あまり良い動画が見つからなかったのですが、インターハイでクーリングブレイクをとったときの動画です。
選手や審判がフィールドから出て行って、カメラに写らなくなっています。
日陰で休息している様子が伝わればと思います。
クーリングブレイク中は、給水の他、氷で体を冷やしたりすることが勧められています。
アディショナルタイムについては、4minを追加するケースが多いと思います。
選手がベンチや日陰に入る時間、3min後に選手が出てポジションにつく時間の考慮も必要になるからです。
クーリングブレイクで使った3min+選手の移動時間1minくらいは必要になります。
クーリングブレイクを取る基準(WBGT値)もカテゴリーで異なっています。
クーリングブレイクについても、基準を満たしていない場合でも取りたいと言われる場合があります。
その場合も、両チームの監督がOKであれば取るようにしています。
この場合もプレイヤーズファーストの精神で対応しましょう。
WBGT値とは
飲水タイムやクーリングブレイクを取るときの基準になるのが、WBGT値です。
WBGT値で何℃かで、判断されます。
WBGT値というのは、暑さ指数といって、人間の熱バランスに影響の大きい、気温と湿度と輻射熱の3つを取り入れた指標です。
詳しくは、下記のサイトを見てください。
一般的な指標の気温ではないので、注意してください。
また、競技規則の熱中症対策ガイドライン(19/20版のp.253)に、屋根のない人工芝においては、飲水タイムやクーリングブレイクをとるWBGT値の基準を-3℃すると記載があります。
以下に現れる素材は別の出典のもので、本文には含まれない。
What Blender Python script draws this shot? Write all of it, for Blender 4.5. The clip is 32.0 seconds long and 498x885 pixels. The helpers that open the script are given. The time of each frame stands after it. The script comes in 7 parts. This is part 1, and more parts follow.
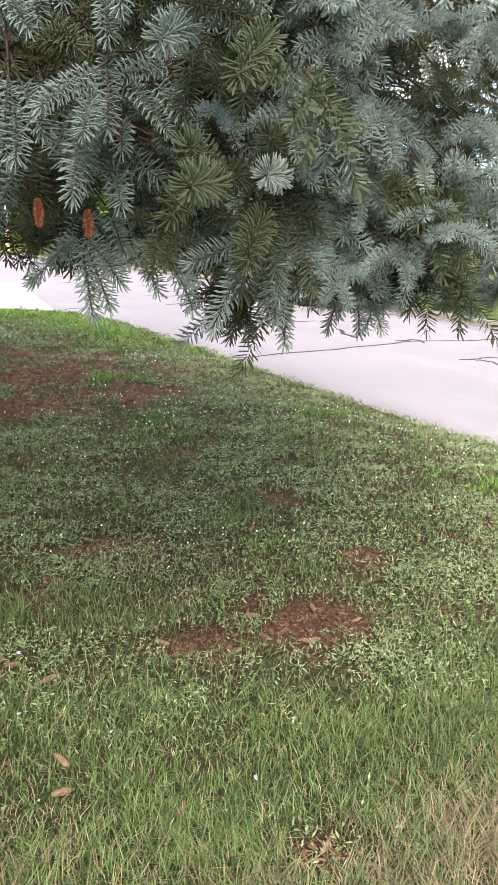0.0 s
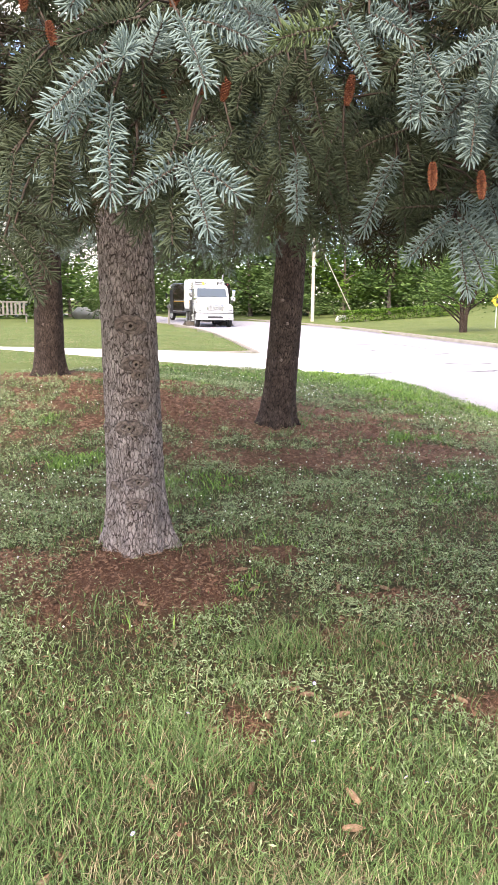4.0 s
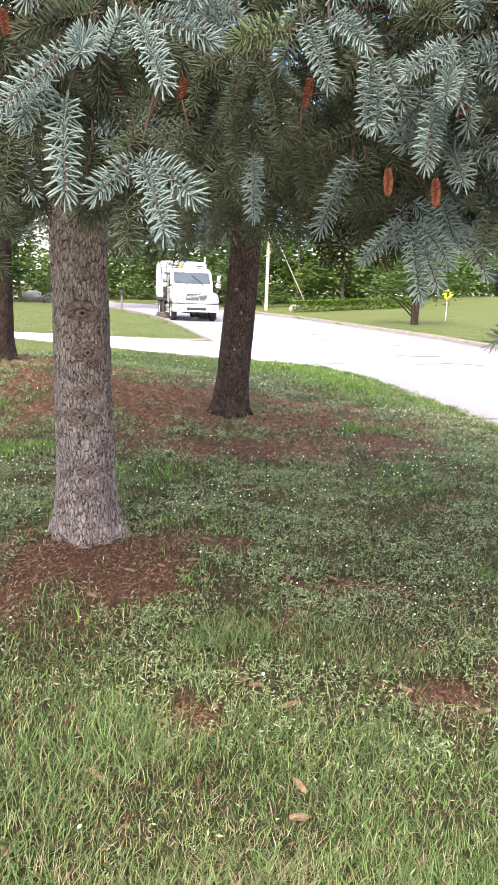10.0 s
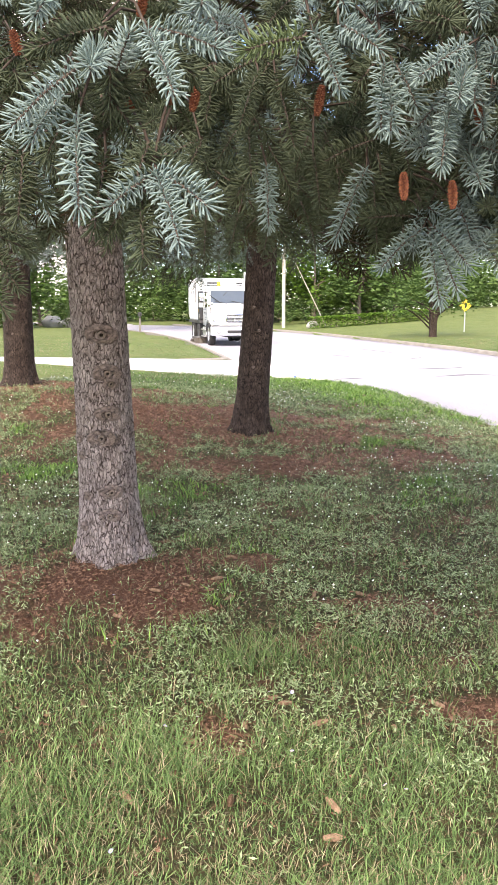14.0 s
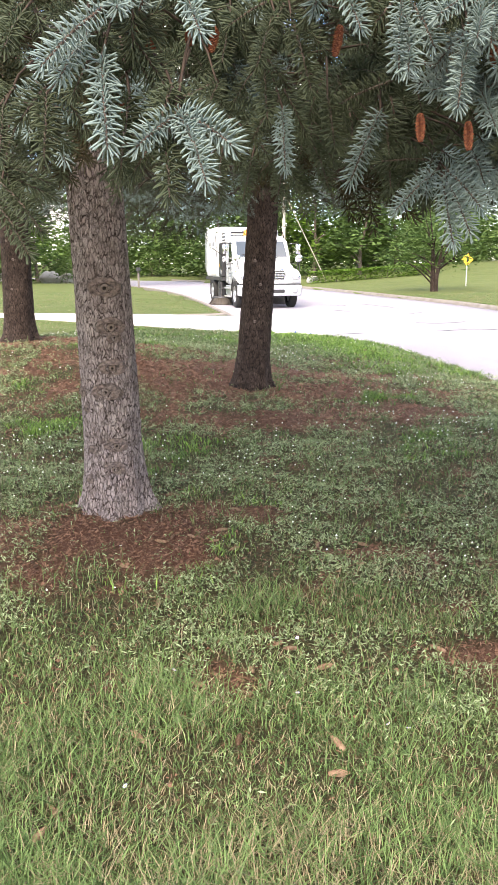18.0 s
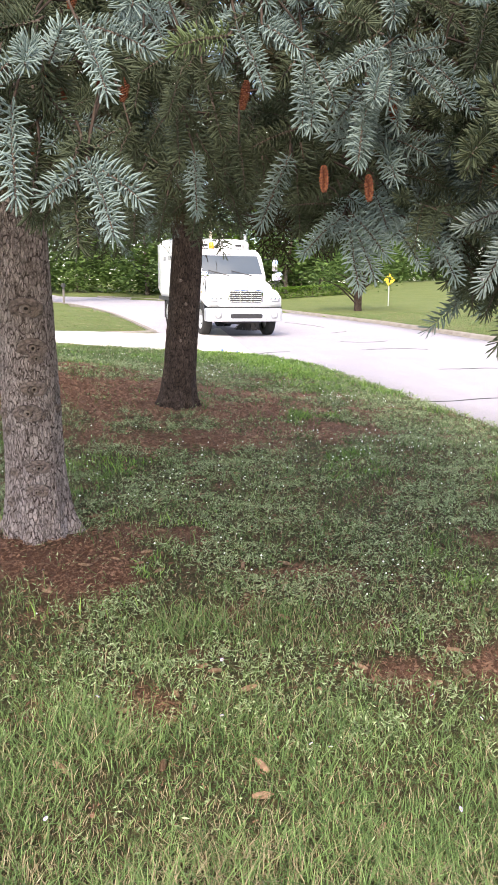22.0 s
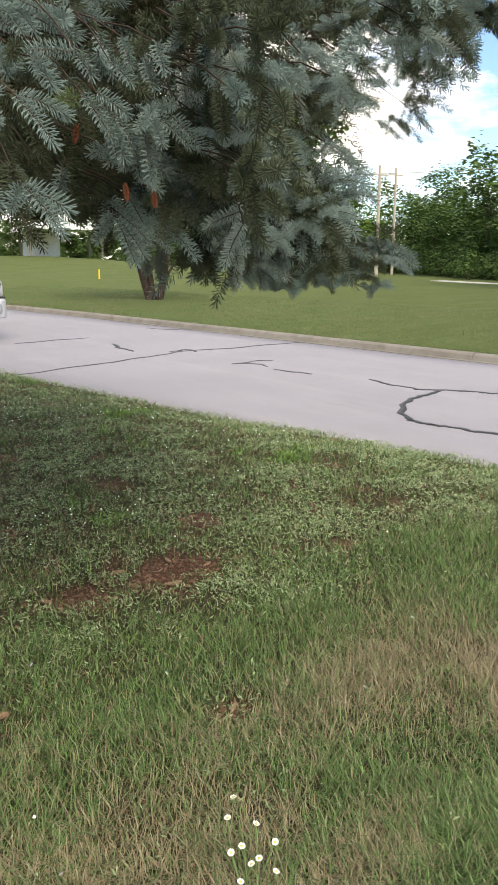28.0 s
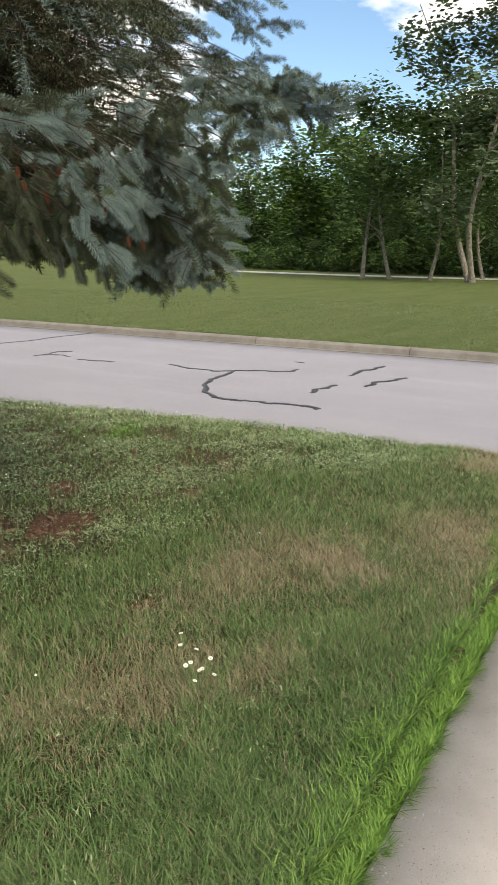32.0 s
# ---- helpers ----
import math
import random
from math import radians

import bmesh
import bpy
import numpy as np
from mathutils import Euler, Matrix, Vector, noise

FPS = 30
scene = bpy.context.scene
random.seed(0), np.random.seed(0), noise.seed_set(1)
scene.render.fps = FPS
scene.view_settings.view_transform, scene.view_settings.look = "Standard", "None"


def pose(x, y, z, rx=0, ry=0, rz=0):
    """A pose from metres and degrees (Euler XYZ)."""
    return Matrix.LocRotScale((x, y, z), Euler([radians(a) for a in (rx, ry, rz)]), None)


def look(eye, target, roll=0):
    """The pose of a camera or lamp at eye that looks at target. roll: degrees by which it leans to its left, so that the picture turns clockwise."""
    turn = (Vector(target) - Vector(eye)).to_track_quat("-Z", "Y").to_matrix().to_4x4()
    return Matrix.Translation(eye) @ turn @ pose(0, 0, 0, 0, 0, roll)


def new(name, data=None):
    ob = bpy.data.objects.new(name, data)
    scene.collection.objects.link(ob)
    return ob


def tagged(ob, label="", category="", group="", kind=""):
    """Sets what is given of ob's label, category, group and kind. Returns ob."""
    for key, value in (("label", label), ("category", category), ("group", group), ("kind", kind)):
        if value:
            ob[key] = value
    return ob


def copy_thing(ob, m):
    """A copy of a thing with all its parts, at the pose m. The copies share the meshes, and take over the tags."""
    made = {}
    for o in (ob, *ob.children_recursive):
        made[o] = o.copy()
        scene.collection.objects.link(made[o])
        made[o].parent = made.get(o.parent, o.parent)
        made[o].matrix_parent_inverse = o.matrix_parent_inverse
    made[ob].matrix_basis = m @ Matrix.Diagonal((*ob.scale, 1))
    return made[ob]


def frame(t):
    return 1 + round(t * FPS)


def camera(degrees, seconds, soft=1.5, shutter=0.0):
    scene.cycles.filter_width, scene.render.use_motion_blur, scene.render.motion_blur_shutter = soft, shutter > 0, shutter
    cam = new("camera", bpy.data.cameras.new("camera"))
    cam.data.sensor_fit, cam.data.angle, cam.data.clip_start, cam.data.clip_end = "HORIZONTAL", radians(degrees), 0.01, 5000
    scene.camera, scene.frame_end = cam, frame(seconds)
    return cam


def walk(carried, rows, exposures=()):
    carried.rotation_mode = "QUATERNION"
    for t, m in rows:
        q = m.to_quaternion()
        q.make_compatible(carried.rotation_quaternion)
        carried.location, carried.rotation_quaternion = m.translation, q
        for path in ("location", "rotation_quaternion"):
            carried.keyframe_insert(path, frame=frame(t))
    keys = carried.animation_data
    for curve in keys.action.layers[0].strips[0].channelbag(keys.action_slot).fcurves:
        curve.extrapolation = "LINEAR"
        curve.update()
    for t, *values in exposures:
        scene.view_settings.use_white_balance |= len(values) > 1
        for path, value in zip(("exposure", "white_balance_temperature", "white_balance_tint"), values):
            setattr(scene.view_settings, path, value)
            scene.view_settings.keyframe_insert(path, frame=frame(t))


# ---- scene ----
cam = camera(35.4, 32.0, soft=0.85)
EXPOSURES = [(0, 1.3, 7800, 13), (0.5, 1.35, 7700, 13), (1, 1.45, 7700, 14), (2, 1.7, 7700, 16), (14, 1.68, 7700, 16), (18, 1.63, 7700, 16), (21, 1.57, 7700, 16), (23, 1.46, 7700, 15), (25, 1.45, 7700, 14), (26, 1.35, 7700, 13), (26.5, 1.0, 7700, 11), (28.5, 0.6, 8000, 7), (30, 0.5, 8100, 7), (32, 0.45, 8100, 6)]
PATH = [
    (0, (0.121, -0.225, 1.613), (0.801, 1.583, 1.095), 1.2),
    (0.5, (0.138, -0.226, 1.509), (0.776, 1.589, 0.964), -0.1),
    (1, (0.141, -0.202, 1.455), (0.307, 1.721, 0.931), -3.6),
    (1.5, (0.129, -0.212, 1.479), (0.203, 1.729, 1.001), -2.4),
    (2, (0.091, -0.216, 1.486), (0.124, 1.739, 1.069), -1.3),
    (2.5, (0.071, -0.208, 1.482), (0.064, 1.756, 1.106), -0.9),
    (4.5, (0.023, -0.226, 1.501), (-0.005, 1.743, 1.148), 1.0),
    (5, (0.026, -0.226, 1.505), (-0.006, 1.744, 1.162), 1.3),
    (5.5, (0.027, -0.216, 1.503), (-0.007, 1.757, 1.176), 1.6),
    (6, (0.032, -0.206, 1.504), (0.001, 1.767, 1.178), 1.1),
    (6.5, (0.038, -0.204, 1.495), (0.049, 1.77, 1.17), 0.9),
    (7, (0.035, -0.212, 1.499), (0.052, 1.762, 1.175), 0.8),
    (7.5, (0.029, -0.216, 1.503), (0.043, 1.758, 1.179), 1.1),
    (8, (0.028, -0.214, 1.496), (0.041, 1.76, 1.173), 1.0),
    (8.5, (0.028, -0.21, 1.495), (0.034, 1.763, 1.173), 0.9),
    (9, (0.033, -0.21, 1.495), (0.036, 1.764, 1.173), 0.9),
    (9.5, (0.033, -0.21, 1.502), (0.151, 1.743, 1.088), 2.1),
    (10, (0.026, -0.221, 1.509), (0.123, 1.739, 1.126), 2.1),
    (10.5, (0.026, -0.228, 1.503), (0.088, 1.74, 1.152), 1.9),
    (11, (0.022, -0.225, 1.502), (0.08, 1.743, 1.152), 2.1),
    (11.5, (0.023, -0.227, 1.501), (0.079, 1.741, 1.151), 2.2),
    (12, (0.018, -0.226, 1.503), (0.071, 1.743, 1.154), 2.2),
    (12.5, (0.024, -0.226, 1.501), (0.075, 1.743, 1.155), 1.7),
    (13, (0.03, -0.228, 1.5), (0.081, 1.742, 1.159), 0.7),
    (13.5, (0.027, -0.217, 1.498), (0.076, 1.754, 1.158), 0.1),
    (14, (0.026, -0.211, 1.5), (0.068, 1.76, 1.161), 0.1),
    (14.5, (0.023, -0.219, 1.504), (0.037, 1.754, 1.175), -0.1),
    (16.5, (0.027, -0.239, 1.497), (0.024, 1.737, 1.191), -0.3),
    (17, (0.033, -0.24, 1.497), (0.065, 1.736, 1.184), -0.2),
    (17.5, (0.034, -0.235, 1.492), (0.134, 1.724, 1.102), -0.1),
    (18, (0.004, -0.242, 1.486), (0.046, 1.707, 1.038), -0.1),
    (18.5, (0.004, -0.24, 1.485), (-0.01, 1.709, 1.037), -0.4),
    (19, (-0.002, -0.247, 1.485), (-0.052, 1.701, 1.036), -0.3),
    (19.5, (0.01, -0.252, 1.489), (0.057, 1.697, 1.042), 0.3),
    (20, (0.014, -0.256, 1.495), (0.144, 1.694, 1.069), 0.9),
    (20.5, (0.017, -0.255, 1.492), (0.177, 1.692, 1.065), 1.0),
    (21, (0.017, -0.261, 1.502), (0.215, 1.684, 1.077), 1.0),
    (21.5, (0.018, -0.259, 1.503), (0.219, 1.687, 1.087), 1.0),
    (22, (0.021, -0.261, 1.514), (0.247, 1.684, 1.109), 0.7),
    (22.5, (0.021, -0.273, 1.519), (0.274, 1.678, 1.163), -0.4),
    (23, (0.016, -0.276, 1.518), (0.294, 1.676, 1.181), -0.6),
    (23.5, (0.024, -0.276, 1.515), (0.336, 1.67, 1.177), -0.0),
    (24, (0.023, -0.281, 1.514), (0.346, 1.664, 1.178), -0.0),
    (24.5, (0.026, -0.288, 1.517), (0.37, 1.654, 1.183), 0.3),
    (25, (0.028, -0.292, 1.516), (0.377, 1.65, 1.188), -0.1),
    (25.5, (0.032, -0.286, 1.512), (0.382, 1.656, 1.189), -0.4),
    (26, (0.041, -0.282, 1.518), (0.561, 1.618, 1.169), 1.4),
    (26.5, (-0.081, -0.333, 1.514), (0.957, 1.329, 1.113), 0.1),
    (28.5, (-0.654, -0.618, 1.523), (0.588, 0.882, 1.068), 0.3),
    (29, (-0.834, -0.628, 1.542), (0.471, 0.82, 1.095), 0.3),
    (29.5, (-0.947, -0.723, 1.563), (0.417, 0.669, 1.113), 0.2),
    (30, (-1.039, -0.806, 1.568), (0.459, 0.427, 1.081), 1.5),
    (30.5, (-1.211, -0.757, 1.557), (0.317, 0.421, 1.033), -0.2),
    (31, (-1.34, -0.857, 1.582), (0.222, 0.274, 1.051), 0.8),
    (31.5, (-1.436, -0.96, 1.6), (0.14, 0.15, 1.071), 1.5),
    (32, (-1.493, -0.968, 1.611), (0.093, 0.149, 1.128), -0.0),
]
walk(cam, [(t, look(eye, target, roll)) for t, eye, target, roll in PATH], EXPOSURES)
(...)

近年は、人工芝のピッチでの試合も増えていると思いますので、ご注意ください。
WBGT値の測定器
WBGT値を測定する温度計は以下のものがよく使用されています。
試合の運営の方が所有しているといいですが、ない場合もあります。
審判をされる方、サッカー関係者の方は念のため持っておくと安心だと思います。
WBGT値の計測方法
WBGTの計測方法も競技規則に記載があります。
計測時の参考にしてください。
①必ずピッチ上で、WBGT計の黒球が日陰にならないように計測する。計測時のWBGT計の高さは、プレーする選手の年齢の平均身長の2/3とする。
②計測する時間はできる限り試合開始の直前、かつロッカーアウトするまでに両チームに対応方法をでんたつできるタイミングとする。
③試合中もピッチに近い場所で計測し続け、数値を把握する。
④ハーフタイム時(できる限り後半開始の直前)の数値により後半の対応方法を決定し、両チームに伝達する。
競技規則より
飲水タイムとクーリングブレイクのまとめ
最後にまとめです。
競技規則の熱中症対策ガイドラインの内容をベースに書いていきました。
各年代によって、飲水タイムとクーリングブレイクを行うWBGT値の基準が異なっているので注意が必要です。
色々と例外はあるかと思いますが、飲水タイムやクーリングブレイクの適用基準やその方法について理解を深めてもらえれば嬉しいです。
年々夏場の気温が上がっているような感じもあります。
選手が熱中症にならないように、試合運営を進めていけるようにしていきましょう。
また、自分が審判の時には、あっては欲しくないですが、仮に選手が熱中症になったときにはすぐ気付いてあげられるような気配り目配りのできる審判でありたいと思います。
自分自身も熱中症にならないように注意していきます。
以上最後まで読んでくださってありがとうございました。